Diese Errungenschaft ist durch den Bau der Autobahn A5 Westast gefährdet: Obschon der Kanton, gegen den Willen der Stadt Biel, für den „Autobahnanschluss Strandboden“ mit der Variante „Sichel“ eine Lösung wählte, die die Eingriffe ins Naturschutzgebiet minimieren sollte, hielt das Amt für Landwirtschaft und Natur des Kantons Bern bereits im Juli 2012 in seiner Stellungnahme zum Umweltverträglichkeitsbericht klipp und klar fest: «Der Halbanschluss Seevorstadt ist in dieser Form im Bereich des NSG und TWW nicht umweltverträglich und nicht gesetzeskonform, auch wenn Ersatzmassnahmen getroffen werden. Wir werden diesem nicht zustimmen können.» In seinem Antrag fordert das Amt für Landwirtschaft unmissverständlich, dass der „Autobahnanschluss Strandboden“ so zu planen sei, «dass weder das NSG Felseck noch das TWW-Objekt Pavillon von nationaler Bedeutung während des Baues und während des Betriebes inkl. nötige Sicherheitsmassnahmen beeinträchtigt werden.»
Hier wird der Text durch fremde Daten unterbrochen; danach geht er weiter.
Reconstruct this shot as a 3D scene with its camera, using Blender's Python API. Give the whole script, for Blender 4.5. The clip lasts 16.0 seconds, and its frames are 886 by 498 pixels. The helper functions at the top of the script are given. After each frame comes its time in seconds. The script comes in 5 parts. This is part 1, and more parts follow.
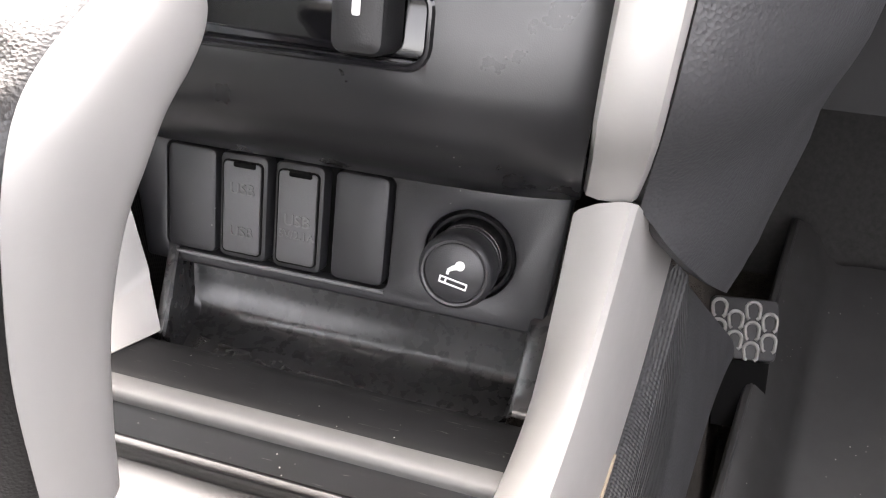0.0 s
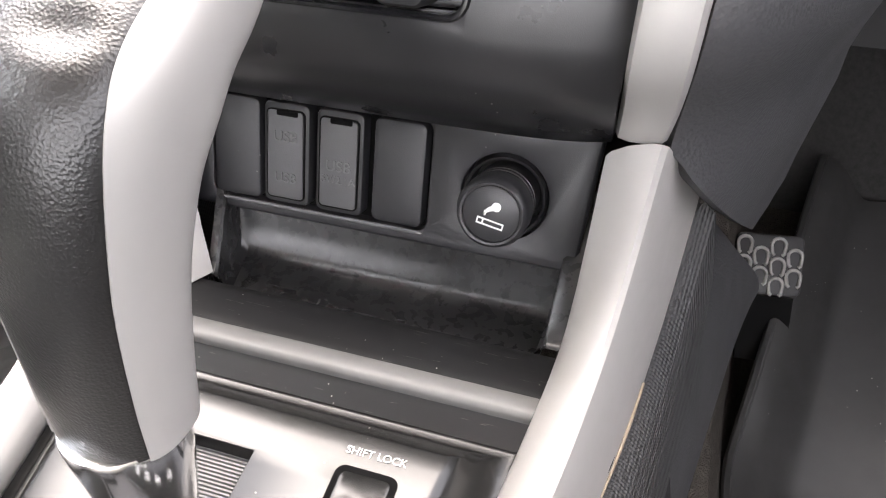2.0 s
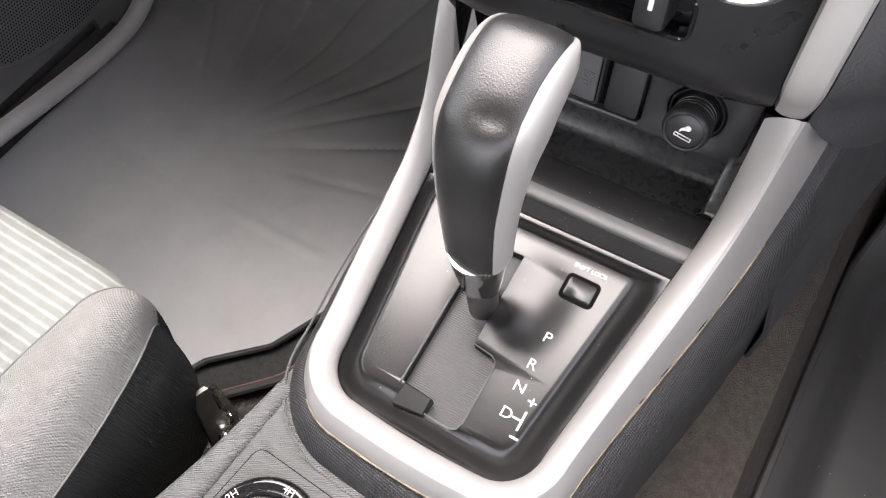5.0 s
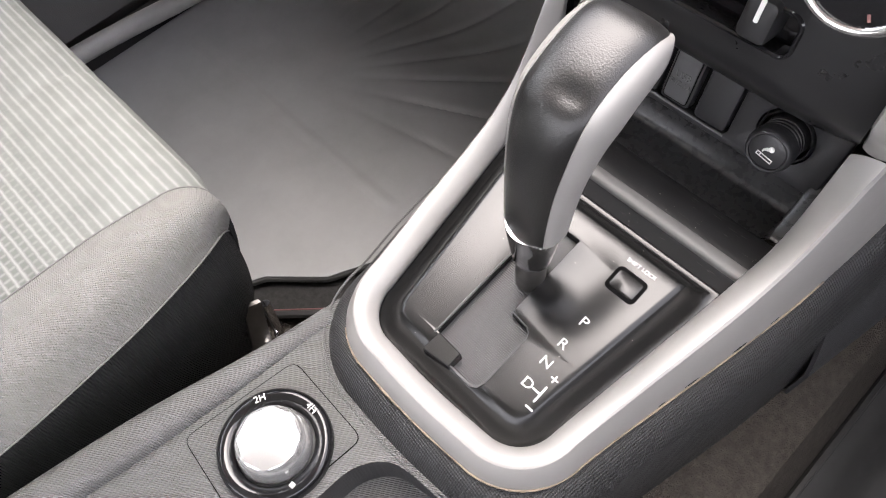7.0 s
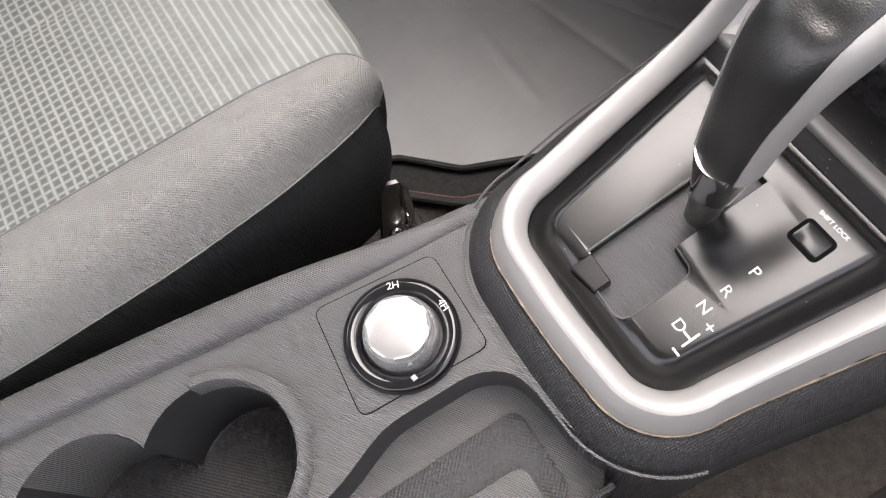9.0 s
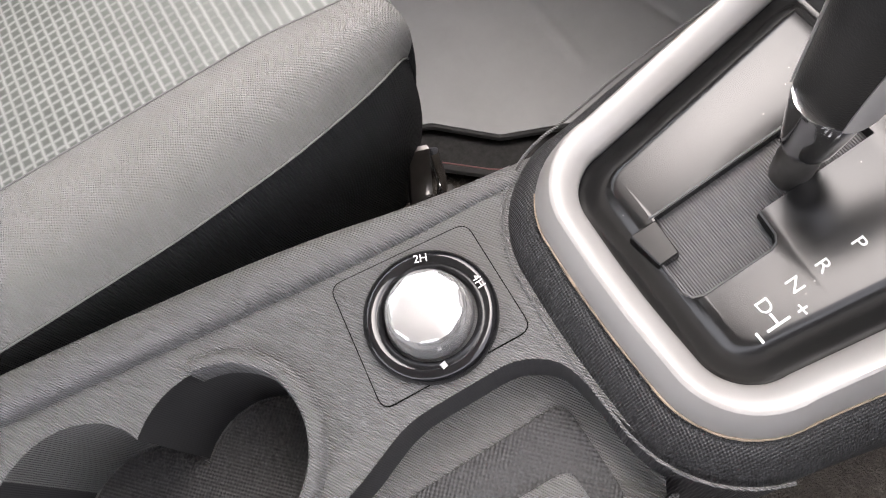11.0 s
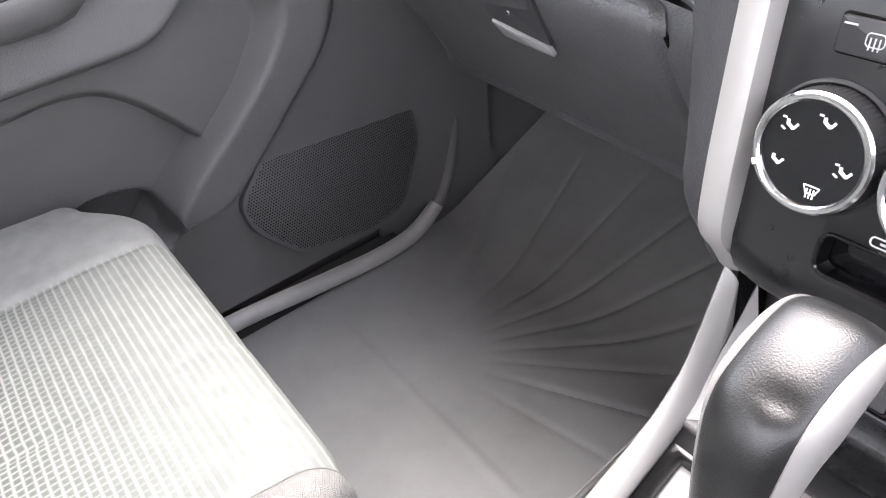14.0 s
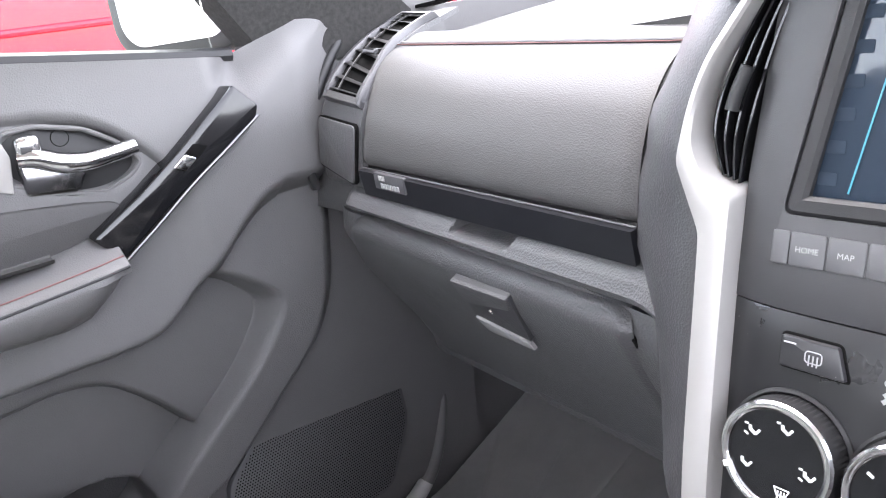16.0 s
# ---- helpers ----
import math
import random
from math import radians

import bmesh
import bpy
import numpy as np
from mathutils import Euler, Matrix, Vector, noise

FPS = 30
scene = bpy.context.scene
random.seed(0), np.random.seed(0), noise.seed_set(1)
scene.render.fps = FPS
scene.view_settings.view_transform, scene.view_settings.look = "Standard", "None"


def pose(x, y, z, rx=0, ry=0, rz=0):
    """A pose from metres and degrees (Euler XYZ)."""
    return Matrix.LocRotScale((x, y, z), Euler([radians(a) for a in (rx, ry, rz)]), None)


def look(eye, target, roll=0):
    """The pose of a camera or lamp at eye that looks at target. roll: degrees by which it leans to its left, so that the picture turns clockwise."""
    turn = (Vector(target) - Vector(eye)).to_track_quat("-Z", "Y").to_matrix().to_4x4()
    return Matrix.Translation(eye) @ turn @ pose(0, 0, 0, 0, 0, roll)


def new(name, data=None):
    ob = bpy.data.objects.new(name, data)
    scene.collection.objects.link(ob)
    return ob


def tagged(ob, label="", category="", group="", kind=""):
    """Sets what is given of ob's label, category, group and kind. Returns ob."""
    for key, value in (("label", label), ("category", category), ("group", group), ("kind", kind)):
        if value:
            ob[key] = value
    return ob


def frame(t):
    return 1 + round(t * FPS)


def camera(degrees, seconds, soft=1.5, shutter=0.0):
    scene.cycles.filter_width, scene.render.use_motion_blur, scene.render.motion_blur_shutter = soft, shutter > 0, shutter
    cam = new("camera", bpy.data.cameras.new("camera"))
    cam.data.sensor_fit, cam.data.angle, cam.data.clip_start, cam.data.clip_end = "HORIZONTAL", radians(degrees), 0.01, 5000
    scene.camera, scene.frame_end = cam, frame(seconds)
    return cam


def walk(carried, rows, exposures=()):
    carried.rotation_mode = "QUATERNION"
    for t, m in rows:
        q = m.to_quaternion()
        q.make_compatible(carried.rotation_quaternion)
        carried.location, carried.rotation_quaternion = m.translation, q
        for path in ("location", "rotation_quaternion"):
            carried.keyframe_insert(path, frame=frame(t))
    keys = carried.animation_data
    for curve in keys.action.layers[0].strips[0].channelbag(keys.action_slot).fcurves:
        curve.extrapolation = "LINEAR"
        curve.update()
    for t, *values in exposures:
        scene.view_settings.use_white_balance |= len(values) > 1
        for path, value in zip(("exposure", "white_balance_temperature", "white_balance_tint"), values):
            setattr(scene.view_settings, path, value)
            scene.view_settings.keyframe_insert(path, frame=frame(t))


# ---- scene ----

Angesichts des geplanten Bauvorhabens, dürften diese Forderungen jedoch kaum einzulösen sein. Dies nicht zuletzt, weil in der unter Naturschutz stehenden Felsensteppe grossflächig Netze und möglicherweise gar Verbauungen angebracht werden müssen, um Tunnelportal und Verkehr vor Steinschlag zu schützen. Es ist deshalb davon auszugehen, dass die massiven baulichen Eingriffe in diesen einmaligen, nicht ersetzbaren Lebensraum vom für den Bau von Nationalstrassen zuständigen Eidgenössischen Departement für Umwelt, Verkehr, Energie und Kommunikation UVEK bewilligt und durchgesetzt werden. Eine kleine Chance, dies zu verhindern besteht jedoch noch: Während der 30tägigen öffentlichen Auflage des Ausführungsprojekts (voraussichtlich Ende Jahr) können Umweltverbände, Parteien, Anwohner aber auch die Stadt Biel gegen die Zerstörung dieser einmaligen Naturlandschaft Einsprache erheben.